Given that the film takes place in Nottingham, in England’s Midlands, that impending relocation is a sizable obstacle. Haigh makes the perfect choice by not introducing it until about halfway through the film. If we knew that information from the beginning, we might be pleading internally for our primary lead, Russell, not to get so invested in the soon to depart Glen. After all, our initial reaction to him is that he’s a bit smug and immature. Yet he is refreshingly honest with himself and others in a way that unveils his innate intelligence and bestows on him an allure that is noticed by no one more so than Russell.
Despite two great lead performances and characters, this is ultimately Russell’s film. We see how, in ways with which we are likely familiar, he changes or obscures parts of himself in the presence of Glen. These are, after all, things we all do in the early stages of a relationship. But we also see how this brief encounter will leave Russell forever altered. That’s something that doesn’t happen with every person you’ve known for two days. Yet when we do meet someone who will change our lives in some way, we generally don’t see it coming.
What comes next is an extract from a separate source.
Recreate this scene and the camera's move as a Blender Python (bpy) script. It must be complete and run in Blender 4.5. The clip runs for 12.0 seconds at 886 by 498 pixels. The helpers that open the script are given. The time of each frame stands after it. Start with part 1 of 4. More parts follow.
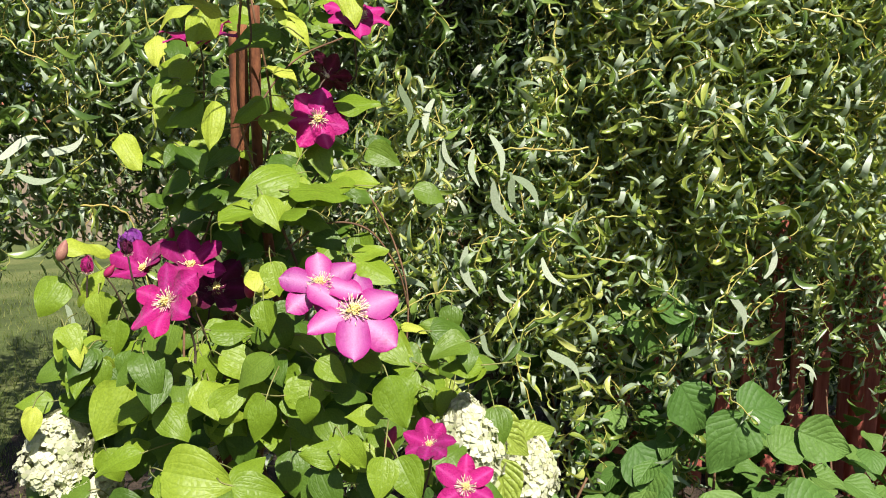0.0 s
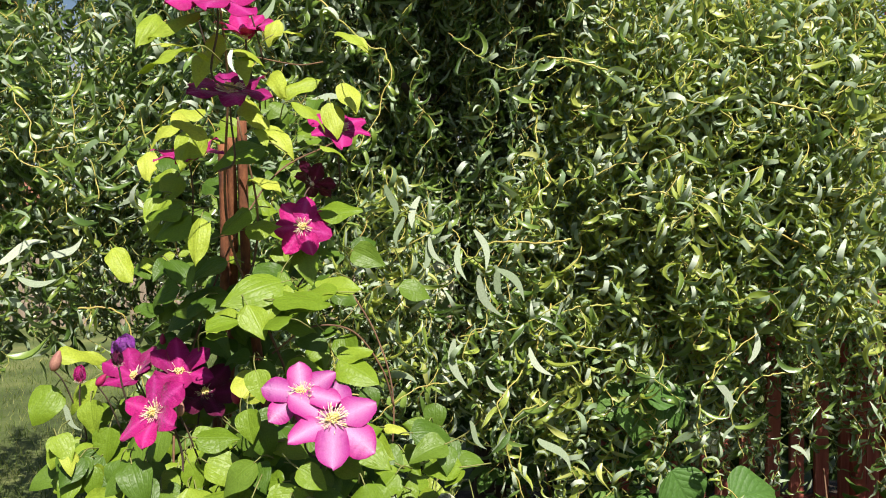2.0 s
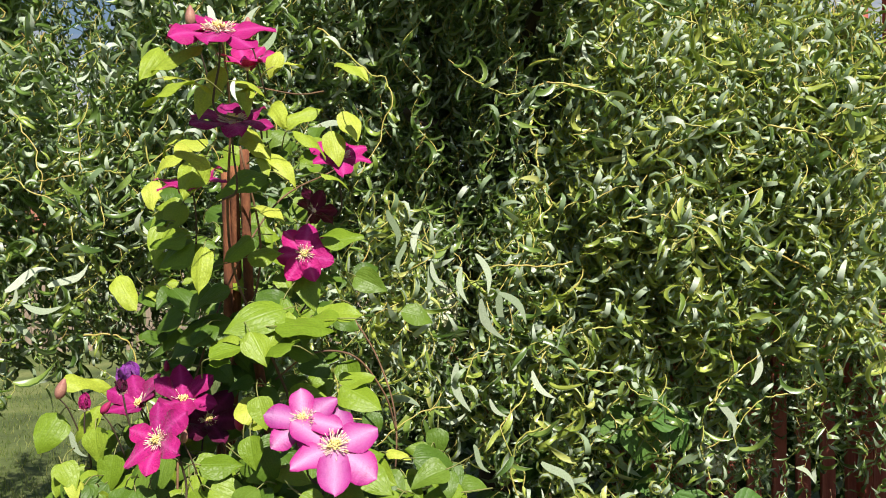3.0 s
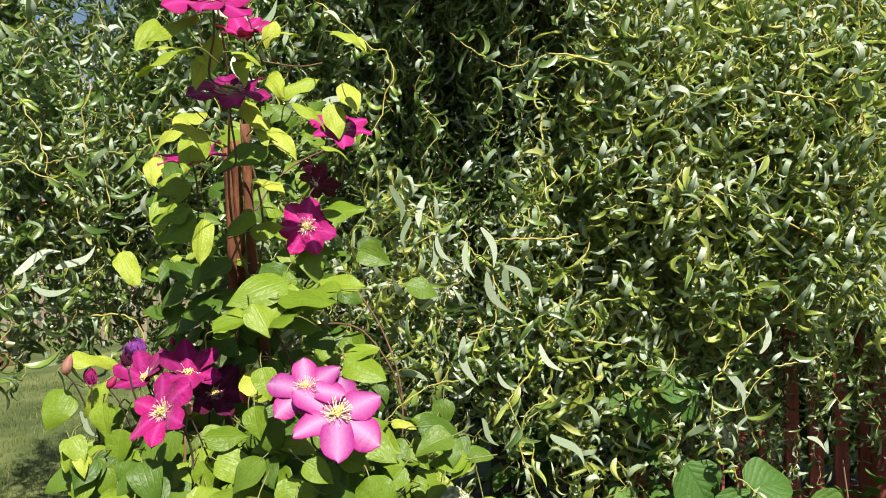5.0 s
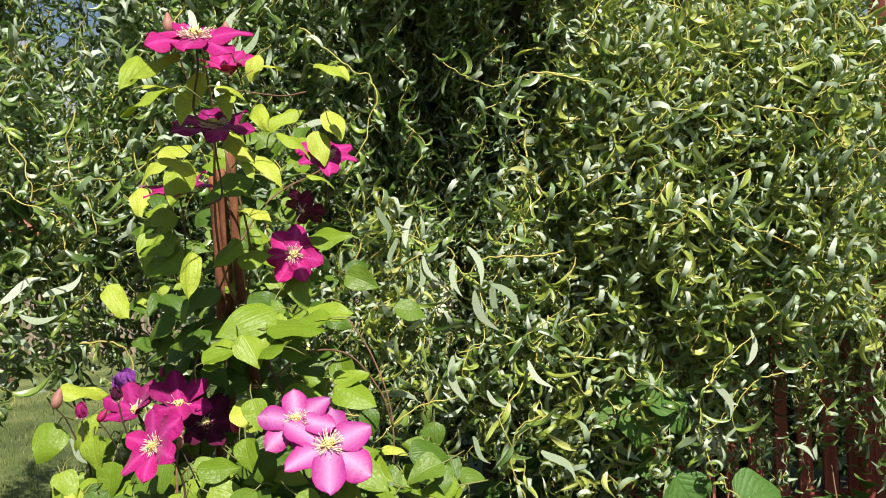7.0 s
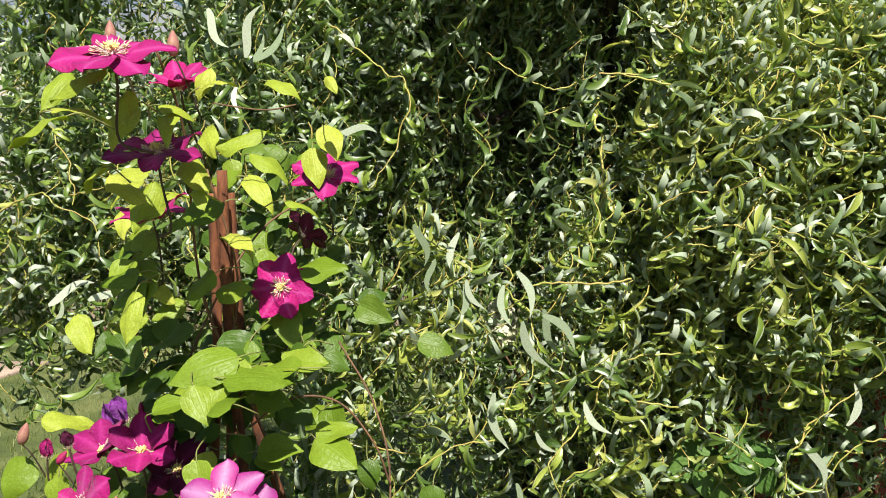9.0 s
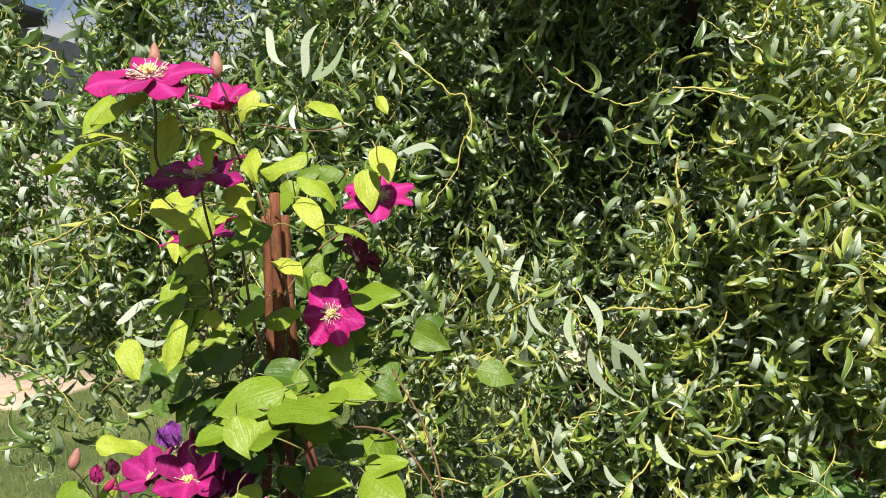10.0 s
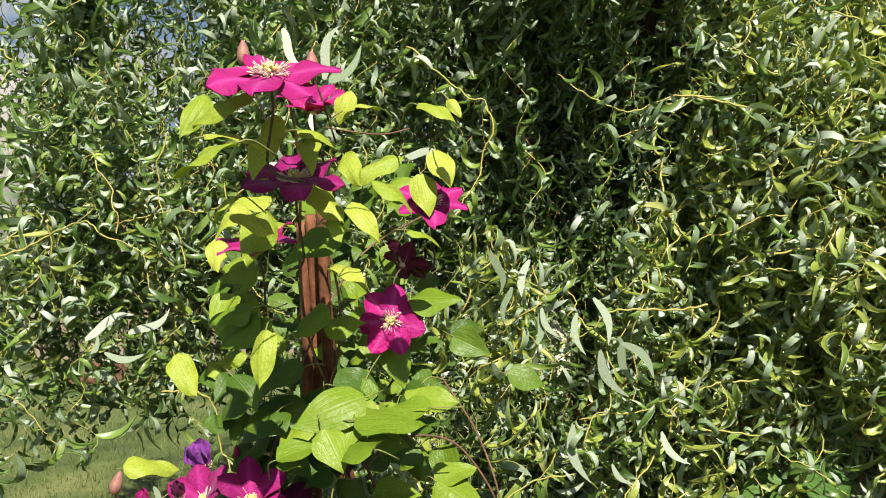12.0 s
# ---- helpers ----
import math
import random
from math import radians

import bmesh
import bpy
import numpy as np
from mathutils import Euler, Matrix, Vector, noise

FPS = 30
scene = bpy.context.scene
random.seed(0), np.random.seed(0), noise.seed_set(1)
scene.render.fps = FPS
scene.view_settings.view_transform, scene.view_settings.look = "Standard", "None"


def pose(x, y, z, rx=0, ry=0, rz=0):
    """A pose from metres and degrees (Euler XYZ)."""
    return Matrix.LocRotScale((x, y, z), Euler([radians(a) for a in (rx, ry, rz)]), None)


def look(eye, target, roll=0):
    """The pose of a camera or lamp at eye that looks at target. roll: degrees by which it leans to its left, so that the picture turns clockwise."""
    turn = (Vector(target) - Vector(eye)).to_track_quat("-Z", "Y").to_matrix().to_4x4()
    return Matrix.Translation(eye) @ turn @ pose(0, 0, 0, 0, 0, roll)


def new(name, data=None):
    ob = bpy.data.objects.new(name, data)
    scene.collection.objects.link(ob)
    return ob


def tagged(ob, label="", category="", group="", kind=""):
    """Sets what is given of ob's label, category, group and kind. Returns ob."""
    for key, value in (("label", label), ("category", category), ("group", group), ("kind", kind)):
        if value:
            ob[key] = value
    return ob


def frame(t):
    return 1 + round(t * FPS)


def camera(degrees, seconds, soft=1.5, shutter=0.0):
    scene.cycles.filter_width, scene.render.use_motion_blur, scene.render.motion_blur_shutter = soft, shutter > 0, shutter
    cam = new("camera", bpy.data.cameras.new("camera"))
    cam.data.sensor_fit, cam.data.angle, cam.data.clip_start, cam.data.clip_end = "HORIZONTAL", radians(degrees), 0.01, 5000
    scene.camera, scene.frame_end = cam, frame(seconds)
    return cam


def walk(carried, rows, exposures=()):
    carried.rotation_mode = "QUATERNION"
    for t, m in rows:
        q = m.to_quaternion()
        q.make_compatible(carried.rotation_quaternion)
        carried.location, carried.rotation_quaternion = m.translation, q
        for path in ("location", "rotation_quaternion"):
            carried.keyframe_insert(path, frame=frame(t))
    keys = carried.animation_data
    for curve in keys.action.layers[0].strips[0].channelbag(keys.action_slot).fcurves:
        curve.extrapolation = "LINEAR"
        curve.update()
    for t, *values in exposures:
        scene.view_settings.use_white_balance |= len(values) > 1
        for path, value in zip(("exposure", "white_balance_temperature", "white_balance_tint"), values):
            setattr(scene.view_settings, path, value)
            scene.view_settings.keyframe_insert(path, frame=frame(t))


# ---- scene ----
cam = camera(53.5, 12.0, soft=1.0)
PATH = [
    (0, (0.013, -0.052, 1.484), (0.135, 1.929, 1.239), 0.9),
    (0.5, (0.02, -0.048, 1.497), (0.142, 1.935, 1.27), 0.7),
    (1, (0.033, -0.051, 1.512), (0.154, 1.937, 1.327), 0.1),
    (1.5, (0.047, -0.078, 1.53), (0.161, 1.914, 1.401), -0.5),
    (2, (0.056, -0.108, 1.542), (0.166, 1.887, 1.462), -0.5),
    (2.5, (0.06, -0.123, 1.551), (0.166, 1.874, 1.509), -0.7),
    (4.5, (0.081, -0.125, 1.54), (0.153, 1.873, 1.515), -2.0),
    (5, (0.083, -0.121, 1.522), (0.152, 1.877, 1.457), -2.1),
    (5.5, (0.075, -0.112, 1.51), (0.15, 1.884, 1.41), -2.1),
    (6, (0.078, -0.118, 1.519), (0.166, 1.878, 1.412), -2.8),
    (6.5, (0.082, -0.124, 1.54), (0.183, 1.872, 1.474), -3.4),
    (6.7, (0.084, -0.133, 1.549), (0.184, 1.864, 1.503), -3.4),
    (8.3, (0.182, -0.012, 1.589), (0.195, 1.984, 1.462), -1.5),
    (8.5, (0.231, 0.035, 1.603), (0.173, 2.03, 1.475), -1.5),
    (9, (0.353, 0.12, 1.643), (0.098, 2.101, 1.557), -1.6),
    (9.5, (0.393, 0.16, 1.662), (-0.001, 2.12, 1.609), -1.7),
    (10, (0.386, 0.198, 1.66), (-0.053, 2.149, 1.609), -1.5),
    (10.5, (0.325, 0.199, 1.671), (-0.106, 2.151, 1.623), -1.6),
    (11, (0.246, 0.201, 1.668), (-0.133, 2.164, 1.62), -1.8),
    (11.5, (0.148, 0.204, 1.664), (-0.119, 2.185, 1.615), -2.0),
    (12, (0.078, 0.162, 1.664), (-0.073, 2.156, 1.622), -2.1),
]
walk(cam, [(t, look(eye, target, roll)) for t, eye, target, roll in PATH])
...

Haigh’s film may be small and intimate but then so are most of the most important things in one’s life.
I tend to get nervous in the minutes before a movie starts. Not at home, of course; I refer only to my theatergoing experiences. I start to cast nervous glances at the more talkative members of the audience, convincing myself that they won’t cease once the program begins. My suspicions are upheld more often than I’d like. My nervousness came to a peak as I waited for Michel Hazanavicius’s The Artist to commence. Eventually, I came to a point where I considered standing up, turning around and shouting, “Just in case one of you dipshits was too stupid to find out anything about the movie you’re about to see, this is a silent film! So make your peace with it now or get the fuck out and leave the rest of us to enjoy ourselves!” At the last moment, though, it occurred to me that such action would be condescending on my part, not to mention that it would likely cast a pall over the room that could possible hinder everyone’s ability to appreciate the film. Instead I opted to aim for some sort of meditative state that would allow me to focus on the film and rise above any potential noise from disgruntled philistines.
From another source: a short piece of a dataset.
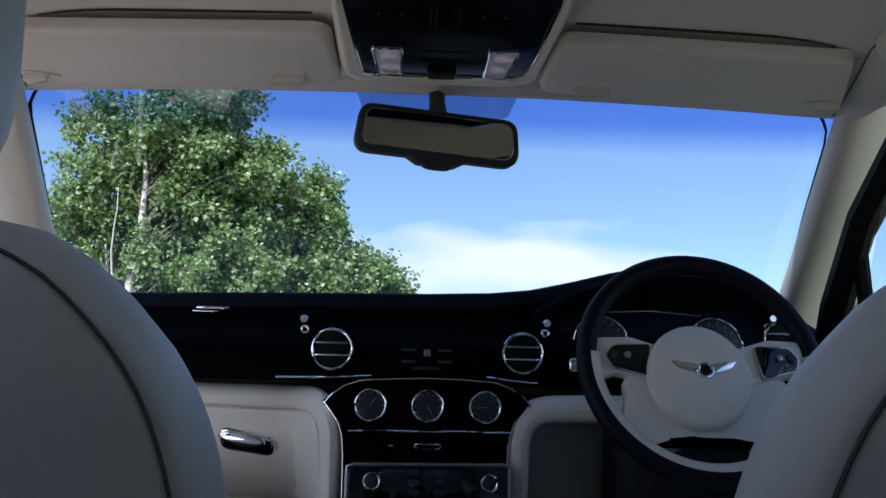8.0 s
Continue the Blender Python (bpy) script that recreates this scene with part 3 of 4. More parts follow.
for s in (-1, 1):
    tag = "right" if s > 0 else "left"
    door = thing("door_" + ("2" if s > 0 else "1"), (s * 0.76, 1.5, 0.4), "navy leather car door with a cream armrest, shut", "car door", kind="structure")
    # lower trim of the front door, with an armrest that swells out of it
    def lower(u, v, s=s):
        y, z = 0.98 + 1.22 * u, 0.40 + 0.60 * v
        swell = 0.055 * math.exp(-((z - 0.76) / 0.07) ** 2) * smooth_step(0.0, 0.15, u) * smooth_step(0.95, 0.75, u)
        return (s * (0.775 - swell), y, z)
    part("trim_panel", sheet(lower, 30, 26), NAVY, door, "navy leather trim")
    part("armrest", tube([(s * (0.752 - 0.030 * math.sin(math.pi * k / 12)), 1.02 + 0.86 * k / 12, 0.815 + 0.01 * k / 12) for k in range(13)], [0.016 + 0.022 * math.sin(math.pi * k / 12) ** 0.5 for k in range(13)], 12), CREAM if s > 0 else NAVY, door, "leather armrest")
    part("waist_rail", tube([(s * 0.765, 0.98 + 1.22 * k / 20, 1.015 - 0.012 * k / 20) for k in range(21)], 0.020, 10), DARK_VENEER, door, "dark veneered waist rail")
    part("window_seal", tube([(s * 0.772, 0.98 + 1.2 * k / 10, 1.038) for k in range(11)], 0.007, 8), BLACK_RUBBER, door)
    part("pane", sheet(lambda u, v, s=s: side_point(s, 0.98 + 1.02 * u - 0.38 * u * v, 1.03 + 0.39 * v), 6, 6), SIDE_GLASS, door, "clear side window")
    # black window frame: rising front post, top rail
    outline = [(s * 0.797, 2.10, 1.02), (s * 0.772, 1.98, 1.15), (s * 0.748, 1.82, 1.285), (s * 0.724, 1.62, 1.385), (s * 0.712, 1.40, 1.425), (s * 0.71, 0.98, 1.43)]
    part("window_frame", tube(outline, [0.030, 0.030, 0.026, 0.022, 0.02, 0.02], 10), BLACK_RUBBER, door, "black window frame")
    part("quarter_post", tube([(s * 0.808, 1.93, 1.02), (s * 0.785, 1.90, 1.14), (s * 0.765, 1.87, 1.24)], 0.014, 8), BLACK_RUBBER, door, "black quarter window post")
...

If you’ve seen The Artist, then you likely know that none of this was necessary. This film is a crowd-pleaser. I don’t only mean that it entrances its audience too much to talk. I also mean that I myself was too rapt to have even notice. Despite its lack of dialogue, I don’t think I’d have noticed the usual crinkling popcorn bags and the coughs of what I’m assuming are uncovered mouths. Like one of its most obvious antecedents, Singin’ in the Rain, it is a celebration of what cinema can do and be.
Admirers and critics of the film alike will generally agree with that summation. The conversation must then turn to whether its joy is worthwhile and earned or if it is cheap sentimentalism. The film makes headway toward legitimacy by telling an involving story in the midst of its cinematic flights. It’s a mostly standard retelling of A Star Is Born but it’s relayed with skill and commitment. Hazanavicius is not merely romanticizing a bygone era of film. He’s exalting the art of film itself. Much like Edgar Wright, Hazanavicius wields a firm and excitingly clever control over form. He uses camera placement and movement, insert shots and various other techniques I won’t spoil for you here in order to make jokes and otherwise delight the viewer. It makes for a fun and fast 100 minutes but it also makes a good case for the singularity of cinema as an art form.
This is one of the few not-new movies that I’ve watched recently though it was, embarrassingly, new to me. I had, of course, heard many great things over the years but had never gotten around to actually watching Terrence Malick’s first feature film.
Early on, I found myself surprisingly underwhelmed. Not because the filmmaking was more conventional than the Malick of recent vintage but because I was not intrigued by Sissy Spacek’s character, Holly. This impressionable, weak-willed, infantilized young woman displayed almost no agency of her own. She seemed like a somewhat sexist screenplay construct created because Martin Sheen’s idealistic sociopath with his heads in the clouds and his finger on the trigger, Kit, needed a dame to whom he could soliloquize.
What eventually became clear was the fact that Malick introduced her this way on purpose. As the film went on, I began to realize that this was as much Holly’s story as Kit’s, if not more so. When we first meet Holly’s father, it is a warm, playful moment between the two of them in the backyard. Then we learn that he doesn’t approve of Kit. Neither would most of us, I imagine. And then, to punish Holly, he shoots and kills her dog. It’s a shocking moment, to be sure, but by the time it comes around, we haven’t developed any negative feelings toward the father. We are even perhaps predisposed to sympathize with him. It’s only after Kit kills the man and, in many ways, replaces him in Holly’s life that we begin to understand the submissive way Holly has been conditioned to react to men. The rest of the film is about her acquiring independence. While Kit is dramatically careening toward the romantic and violent ending he’s writing for himself, Holly is slowly approaching a true beginning.